How Old is Too Old to Change Careers?
This is a question that a lot of people ask. Instead, I would ask myself, “why do I want to change careers?”
What is it about what you’re doing now that isn’t satisfying, or isn’t the path you want to be on?
Do you feel like your values are misaligned with the industry you’re in? Are you not challenged enough? Not learning enough? Do you think that your current career path wasn’t your decision?
Stop Focusing on Outcomes
If you’re wondering about your age because you realize it will take time to build up expertise and start to see some forward momentum, then that’s a valid consideration. It will take time.
But is there actually an outcome you’re seeking? Is there an end to your journey, a point in time when you say, “that’s it, I’ve done what I can do here, and there’s nothing more to do”?
Does that exist with your current career trajectory?
Probably not. There’s always more to learn. There are still new edges to explore. It’s no different in the new career path you’re considering.
So, stop focusing on some imaginary outcome. Stop comparing yourself to other people who have been doing it longer than you, and start focusing on the journey you’re about to embark on.
Focus on the opportunity of having something new to explore. The opportunities to form a new network of people, push yourself, and continue to grow.
Life is too short to be doing something every day that makes you unhappy or unfulfilled.
When you’re on your death bed, will you regret not trying something different when you had the chance?
Money is an Accepted Excuse
Money is often the biggest excuse we make for ourselves. When you tell people you decided not to try something else because you didn’t want to take a step back financially, people understand.
It’s an easy out.
You convince yourself that there’s no way you could make it work financially. You have a mortgage, kids, car payments, college tuition to save up for, and on and on and on.

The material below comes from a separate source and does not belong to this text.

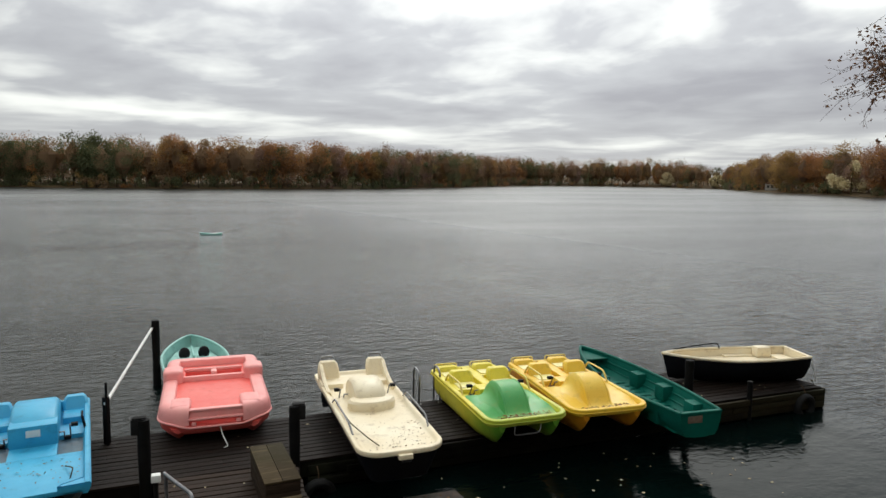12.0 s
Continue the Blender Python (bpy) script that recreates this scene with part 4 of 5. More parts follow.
O_DECK = gelcoat("orange_yellow_gelcoat", (0.80, 0.49, 0.025), (0.86, 0.60, 0.08), (0.20, 0.12, 0.04), 0.65, 0.38)
O_DOME = gelcoat("warm_yellow_gelcoat", (0.80, 0.50, 0.04), (0.86, 0.60, 0.10), (0.22, 0.13, 0.04), 0.5, 0.4)
O_FLOAT = gelcoat("deep_orange_gelcoat", (0.62, 0.25, 0.015), (0.70, 0.33, 0.03), (0.2, 0.1, 0.03), 0.4)
Y_TRIM = gelcoat("yellow_tube", (0.74, 0.57, 0.10), (0.78, 0.64, 0.2), (0.2, 0.12, 0.05), 0.4)
sports_pedalo("yellow pedal boat with a faded green bow and wheel cover", (5.76, 10.10, DOCK + 0.006), -0.7, Y_DECK, G_DOME, Y_TRIM, True, Y_FLOAT)
sports_pedalo("orange-yellow pedal boat with a rounded wheel cover", (7.31, 10.08, DOCK + 0.006), -3.6, O_DECK, O_DOME, Y_TRIM, False, O_FLOAT)

SKY_BLUE = gelcoat("sky_blue_gelcoat", (0.028, 0.32, 0.55), (0.055, 0.41, 0.65), (0.03, 0.09, 0.12), 0.45, 0.4)
FLOAT_BROWN = gelcoat("stained_float", (0.05, 0.10, 0.14), (0.10, 0.16, 0.2), (0.2, 0.07, 0.03), 0.7)


def blue_boat():
    ob = thing("pedal_boat", "sky-blue pedal boat with an arched console and open bow", "pedal boat", "pedal boats on the dock", (-1.25, 9.74, DOCK + 0.006), 7.5)
    L, W, H = 3.26, 0.70, 0.52
    for x in (-0.5, 0.5):
        part("float", pontoon(bmesh.new(), x, 0.4, 0.15, L - 0.1, 0.34), FLOAT_BROWN, ob, "stained float")
    # deck with two foot wells left open at the sides
    part("fore_deck", box_of((-W, 0.02, 0.35), (W, 1.28, 0.42), 0.02), SKY_BLUE, ob)
    part("centre_deck", box_of((-0.30, 1.282, 0.30), (0.30, 2.048, 0.418), 0.01), SKY_BLUE, ob)
    part("aft_deck", box_of((-W, 2.05, 0.30), (W, L - 0.03, 0.41), 0.02), SKY_BLUE, ob)
    part("well_floor", box_of((-W + 0.03, 1.25, 0.20), (W - 0.03, 2.1, 0.24)), SKY_BLUE, ob)
    for s in (-1, 1):
        bm = bmesh.new()
        loft(bm, [[(s * (W + o) + (0 if s > 0 else 0), y, z) for o, z in ((-0.075, 0.40), (-0.055, h - 0.02), (-0.045, h), (0.005, h), (0.025, h - 0.02), (0.022, h - 0.06), (-0.02, 0.34), (-0.075, 0.34))] for y, h in ((0.0, 0.485), (0.1, 0.50), (0.8, 0.51), (1.6, 0.53), (2.6, 0.56), (L, 0.58))])
        part("gunwale", bm, SKY_BLUE, ob)
        bm = bmesh.new()
        loft(bm, [[(s * a, 0.0 + b, z) for a, b in ((0.34, -0.01), (W - 0.03, -0.01), (W - 0.03, 0.20), (0.40, 0.07))] for z in (0.38, 0.468, 0.48)])
        bmesh.ops.bevel(bm, geom=bm.edges[:], offset=0.015, segments=2, affect="EDGES")
        part("bow_corner", bm, SKY_BLUE, ob)
        part("foot_mat", box_of((s * 0.5 - 0.17, 1.32, 0.243), (s * 0.5 + 0.17, 1.75, 0.252)), GRIP, ob, "worn brown foot mat")
        pedals(ob, s * 0.31, 1.95, 0.5, s)
        seat(ob, SKY_BLUE, s * 0.52, 3.0, 0.46, 0.36, 0.45, 0.20)
        part("handle", tube(bmesh.new(), bent([(s * 0.66, 1.95, 0.5), (s * 0.62, 1.9, 0.72), (s * 0.62, 2.05, 0.74)], 0.04), 0.018, 8), RUBBER, ob, "black hand lever")
    part("console", arch(bmesh.new(), -0.31, 0.31, 1.75, 3.2, 0.40, 0.43, 14, 0.06), SKY_BLUE, ob)
    part("console_face", box_of((-0.31, 1.72, 0.40), (0.31, 2.2, 0.72), 0.03), SKY_BLUE, ob)
    part("plate", box_of((-0.09, 1.711, 0.56), (0.09, 1.7185, 0.66), 0.002), WHITE_BAR, ob, "white paper plate")
    part("stern_rim", box_of((-W, L - 0.08, 0.40), (W, L, 0.59), 0.03), SKY_BLUE, ob)
    grab(ob, [(0.48, 0.35, 0.42), (0.52, 0.5, 0.5), (0.42, 0.75, 0.44)], 0.008, "mooring_line", BARK)
    return ob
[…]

Money is a convenient place to hide because others will support your decision not to leap.
It makes sense to everyone, including you.
The problem with this is it’s precisely that—an excuse.

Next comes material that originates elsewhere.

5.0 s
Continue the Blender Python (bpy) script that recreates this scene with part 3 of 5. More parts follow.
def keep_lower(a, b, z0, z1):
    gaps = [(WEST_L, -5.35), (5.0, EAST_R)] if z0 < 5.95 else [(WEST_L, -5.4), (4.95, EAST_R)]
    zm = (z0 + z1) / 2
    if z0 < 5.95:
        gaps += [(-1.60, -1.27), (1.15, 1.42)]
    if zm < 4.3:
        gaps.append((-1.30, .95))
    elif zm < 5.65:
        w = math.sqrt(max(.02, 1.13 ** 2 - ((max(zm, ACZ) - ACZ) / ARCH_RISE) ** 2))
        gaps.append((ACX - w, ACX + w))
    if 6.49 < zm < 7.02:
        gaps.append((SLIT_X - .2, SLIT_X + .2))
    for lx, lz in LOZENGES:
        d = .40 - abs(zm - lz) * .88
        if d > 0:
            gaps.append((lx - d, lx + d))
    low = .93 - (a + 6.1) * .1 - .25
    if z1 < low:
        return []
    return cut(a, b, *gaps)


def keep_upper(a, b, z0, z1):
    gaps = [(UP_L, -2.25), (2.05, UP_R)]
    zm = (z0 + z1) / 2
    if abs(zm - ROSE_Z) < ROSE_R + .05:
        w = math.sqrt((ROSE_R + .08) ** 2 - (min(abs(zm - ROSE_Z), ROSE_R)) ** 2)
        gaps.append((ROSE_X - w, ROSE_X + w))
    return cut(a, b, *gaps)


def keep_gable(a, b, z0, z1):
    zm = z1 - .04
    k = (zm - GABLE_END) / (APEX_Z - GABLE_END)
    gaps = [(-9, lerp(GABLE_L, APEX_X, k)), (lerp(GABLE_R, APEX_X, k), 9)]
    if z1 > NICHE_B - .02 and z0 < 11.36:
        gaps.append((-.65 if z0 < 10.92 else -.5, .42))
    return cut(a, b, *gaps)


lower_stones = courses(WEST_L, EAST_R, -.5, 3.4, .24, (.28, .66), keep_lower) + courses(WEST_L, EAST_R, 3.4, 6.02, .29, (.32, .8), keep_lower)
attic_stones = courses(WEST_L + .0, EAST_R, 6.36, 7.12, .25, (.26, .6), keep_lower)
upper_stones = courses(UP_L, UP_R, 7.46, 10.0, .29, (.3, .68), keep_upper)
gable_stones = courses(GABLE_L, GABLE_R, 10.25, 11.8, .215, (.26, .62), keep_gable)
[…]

There are no rules to making a career change. You don’t have to quit your job one day and start your new career the next.
If you think you can simply apply to the jobs that align with your career change with no experience to back up your application, you’re going to be spending a lot of time applying and will end up very disappointed.
That’s not how career changes happen.
One of the best ways to make a career change is to try different things in your free time while you have a full-time job.
This takes away the pressure of needing to find a role to match your current income. It also gives you the ability to try different things.
One thing to ask yourself is, “could I do the thing I’m hoping to pivot toward for a non-profit?”
If the answer is ‘yes,’ then stop applying to jobs and start looking for non-profits who would love if you volunteered your time to help them. Even if you are still learning, they are usually willing to let you help since it doesn’t cost them anything, and you likely already know more than they do about whatever it is you’re offering to help with.
Start small and grow from there. You may also find out that you don’t really like it as much as you thought you would. Now you’re free to explore something else.
Become Curious (Again)
When we were children, we were curious about nearly everything. We wanted to know how the world around us worked. We asked questions, especially “why.”
Somewhere along the way, we lost our curiosity. Now that you’re considering a career change, you’ve likely gotten a bit of that curiosity back. But, now, you are worried about being judged for what you don’t know.
Somehow, the voice in your head, your “lizard brain,” tells you to give it up. That you don’t know enough. That people will think you’re a fraud, and you’ll never be able to ‘fake it ‘til you make it.’
Your pride begins to get in the way. You’ve likely spent 10, 20, maybe 30 years in the same industry and career. You know quite a bit, but I bet you’re no expert, even after spending that much time in the field.
This is where a lot of people get hung up. For some reason, they think they can change careers and instantly know as much as people who have been doing it for 10 or even 5 years.
Stop limiting yourself. In my experience with changing careers, this was probably the most fun part of the entire experience: digging in and learning everything and anything I could.
I’m still learning, 10-plus years after I decided to make a change.
The same is true of the people you’re comparing yourself to.
The thing to remember, everyone started where you are. They actually started with less experience because you have years of professional experience, coupled with the unique perspective of being in a different career and industry.
This is a significant advantage. You’re able to bring insight and ideas to the table that no one in your new career field may have.
Basically, it all comes down to giving yourself permission to explore, learn, and take the first step toward changing your career trajectory.
Stop focusing on an outcome that likely doesn’t exist. Instead, focus on the journey and how much fun you’ll have along the way. How much more alive you’ll feel. How much happier you will be.
Just start. Today. Tomorrow you’ll know more than today. Next month even more. A year from now? You won’t even recognize how much you know about your new field.
You don’t have to make a giant leap. Just one small step forward. That’s it.
Most of all, stop comparing yourself to others.